DATA SECTION
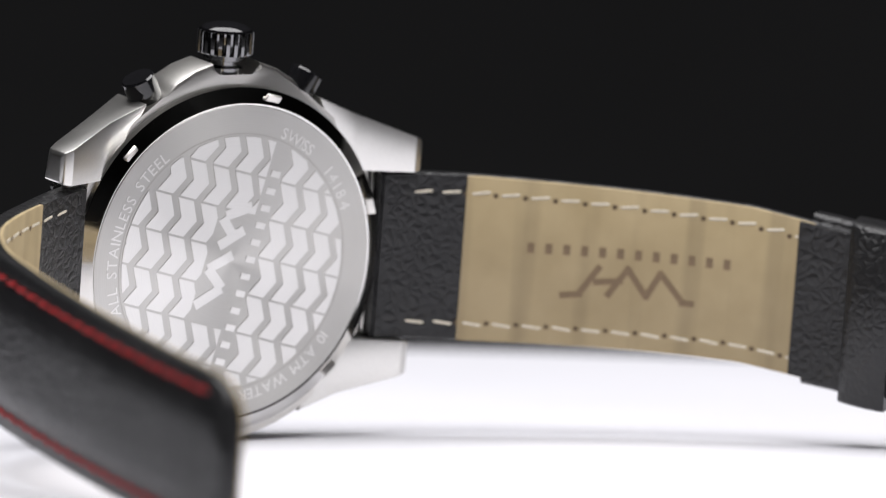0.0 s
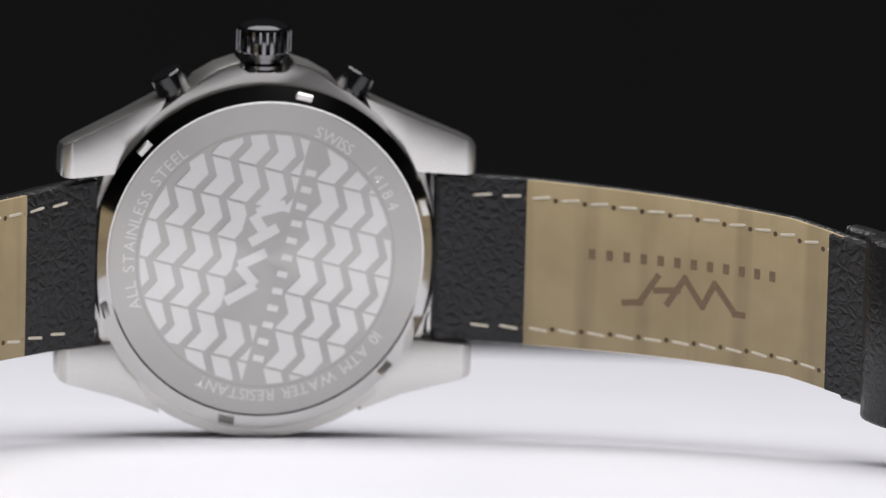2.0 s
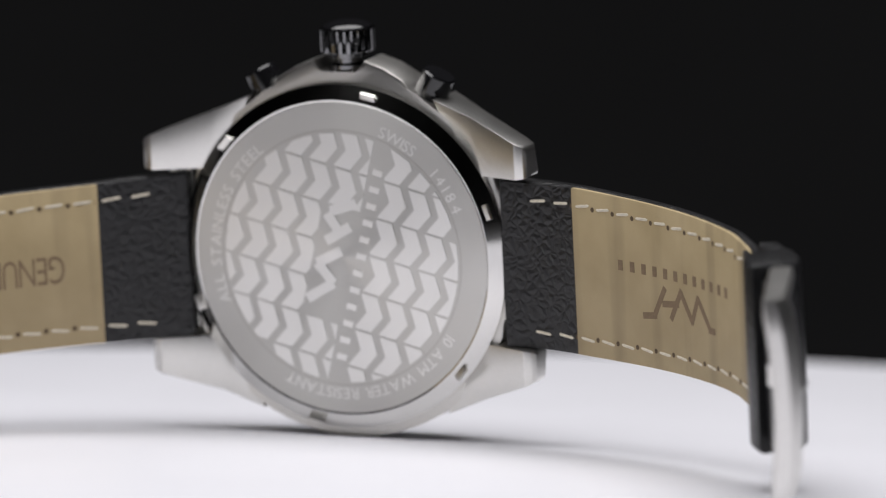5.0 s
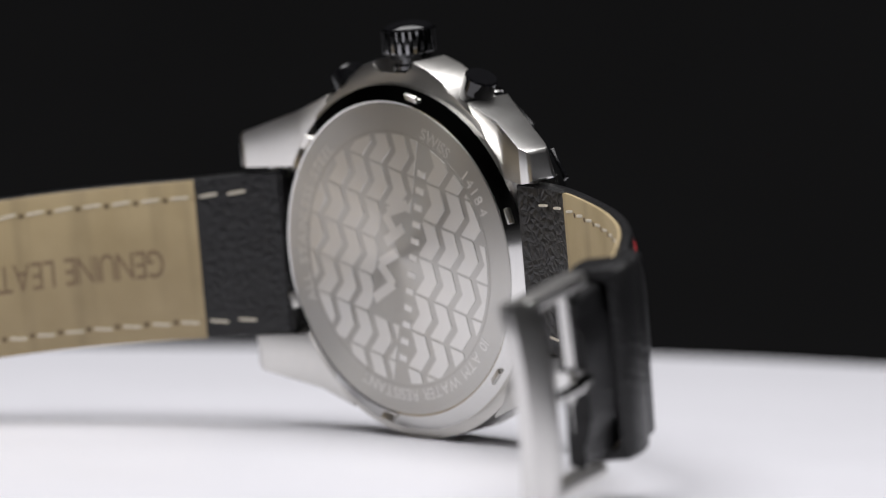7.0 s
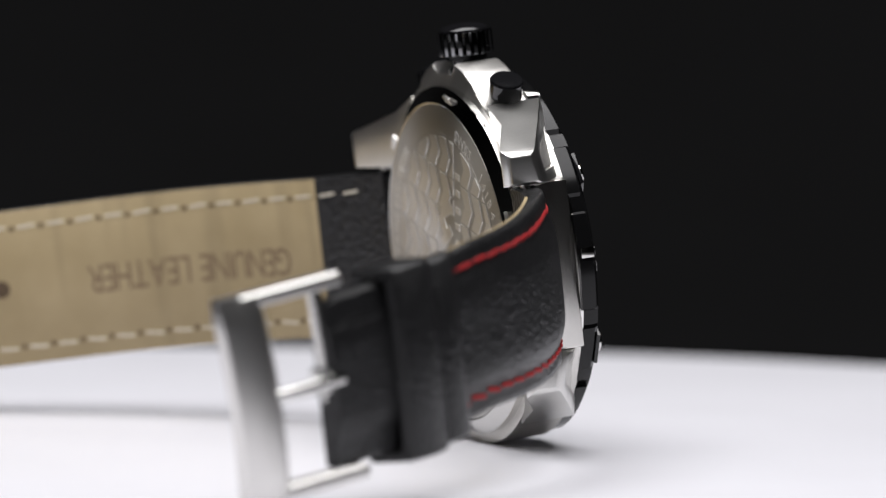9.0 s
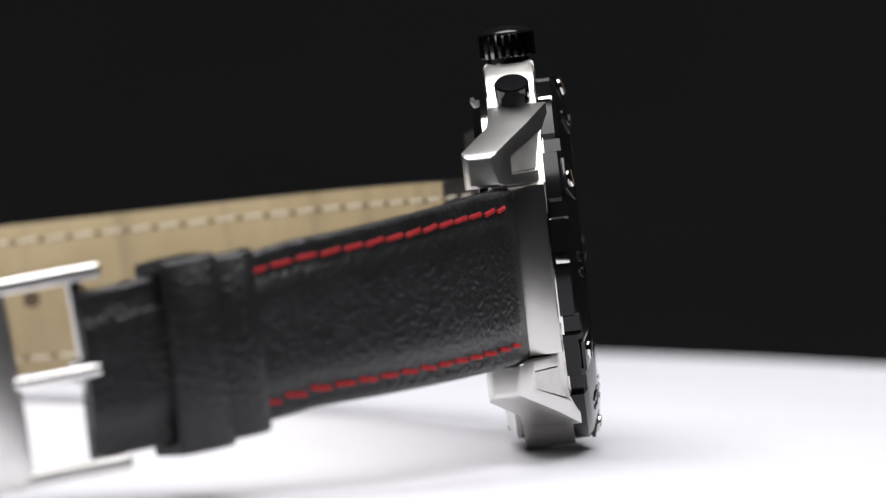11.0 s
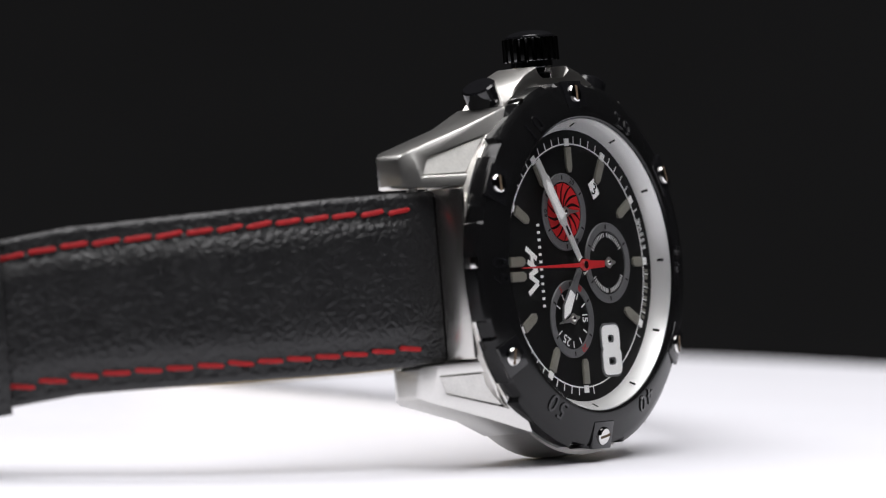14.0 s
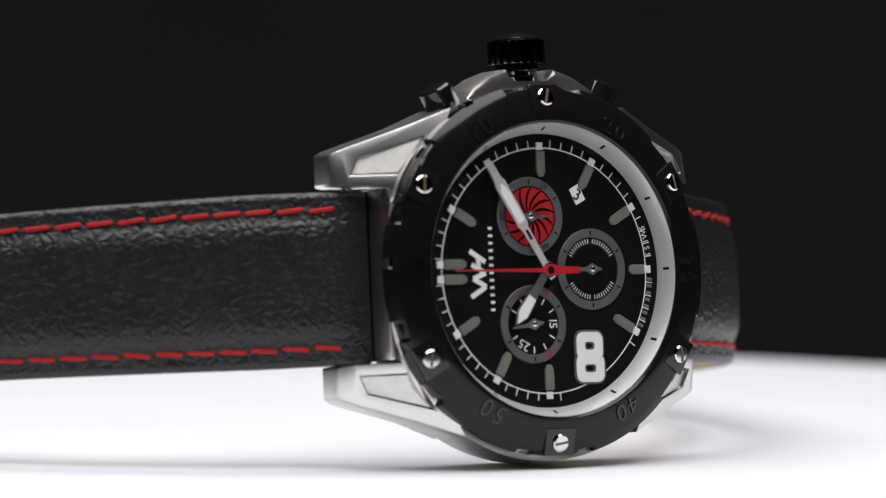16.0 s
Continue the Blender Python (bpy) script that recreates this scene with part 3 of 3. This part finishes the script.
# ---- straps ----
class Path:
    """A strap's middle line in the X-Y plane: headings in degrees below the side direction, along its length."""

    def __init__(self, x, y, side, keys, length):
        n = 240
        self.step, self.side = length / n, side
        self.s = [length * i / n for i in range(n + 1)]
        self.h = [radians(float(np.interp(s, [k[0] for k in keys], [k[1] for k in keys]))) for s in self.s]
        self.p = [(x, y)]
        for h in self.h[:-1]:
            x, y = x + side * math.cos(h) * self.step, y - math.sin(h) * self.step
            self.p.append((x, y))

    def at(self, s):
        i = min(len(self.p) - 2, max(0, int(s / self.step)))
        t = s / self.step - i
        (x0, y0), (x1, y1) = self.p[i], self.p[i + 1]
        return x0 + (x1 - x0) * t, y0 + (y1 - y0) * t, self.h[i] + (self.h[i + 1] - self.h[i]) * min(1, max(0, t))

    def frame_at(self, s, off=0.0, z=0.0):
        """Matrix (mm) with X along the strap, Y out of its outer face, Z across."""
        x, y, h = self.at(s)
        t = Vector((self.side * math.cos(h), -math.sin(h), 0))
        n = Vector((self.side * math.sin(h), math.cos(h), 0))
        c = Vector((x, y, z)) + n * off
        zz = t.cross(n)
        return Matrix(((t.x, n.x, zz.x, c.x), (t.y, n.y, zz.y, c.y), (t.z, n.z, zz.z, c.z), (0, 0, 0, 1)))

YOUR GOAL
Copy the material exactly. Do not include the pictures.

SOLUTION
0.0 s
2.0 s
5.0 s
7.0 s
9.0 s
11.0 s
14.0 s
16.0 s
Continue the Blender Python (bpy) script that recreates this scene with part 3 of 3. This part finishes the script.
# ---- straps ----
class Path:
    """A strap's middle line in the X-Y plane: headings in degrees below the side direction, along its length."""

    def __init__(self, x, y, side, keys, length):
        n = 240
        self.step, self.side = length / n, side
        self.s = [length * i / n for i in range(n + 1)]
        self.h = [radians(float(np.interp(s, [k[0] for k in keys], [k[1] for k in keys]))) for s in self.s]
        self.p = [(x, y)]
        for h in self.h[:-1]:
            x, y = x + side * math.cos(h) * self.step, y - math.sin(h) * self.step
            self.p.append((x, y))

    def at(self, s):
        i = min(len(self.p) - 2, max(0, int(s / self.step)))
        t = s / self.step - i
        (x0, y0), (x1, y1) = self.p[i], self.p[i + 1]
        return x0 + (x1 - x0) * t, y0 + (y1 - y0) * t, self.h[i] + (self.h[i + 1] - self.h[i]) * min(1, max(0, t))

    def frame_at(self, s, off=0.0, z=0.0):
        """Matrix (mm) with X along the strap, Y out of its outer face, Z across."""
        x, y, h = self.at(s)
        t = Vector((self.side * math.cos(h), -math.sin(h), 0))
        n = Vector((self.side * math.sin(h), math.cos(h), 0))
        c = Vector((x, y, z)) + n * off
        zz = t.cross(n)
        return Matrix(((t.x, n.x, zz.x, c.x), (t.y, n.y, zz.y, c.y), (t.z, n.z, zz.z, c.z), (0, 0, 0, 1)))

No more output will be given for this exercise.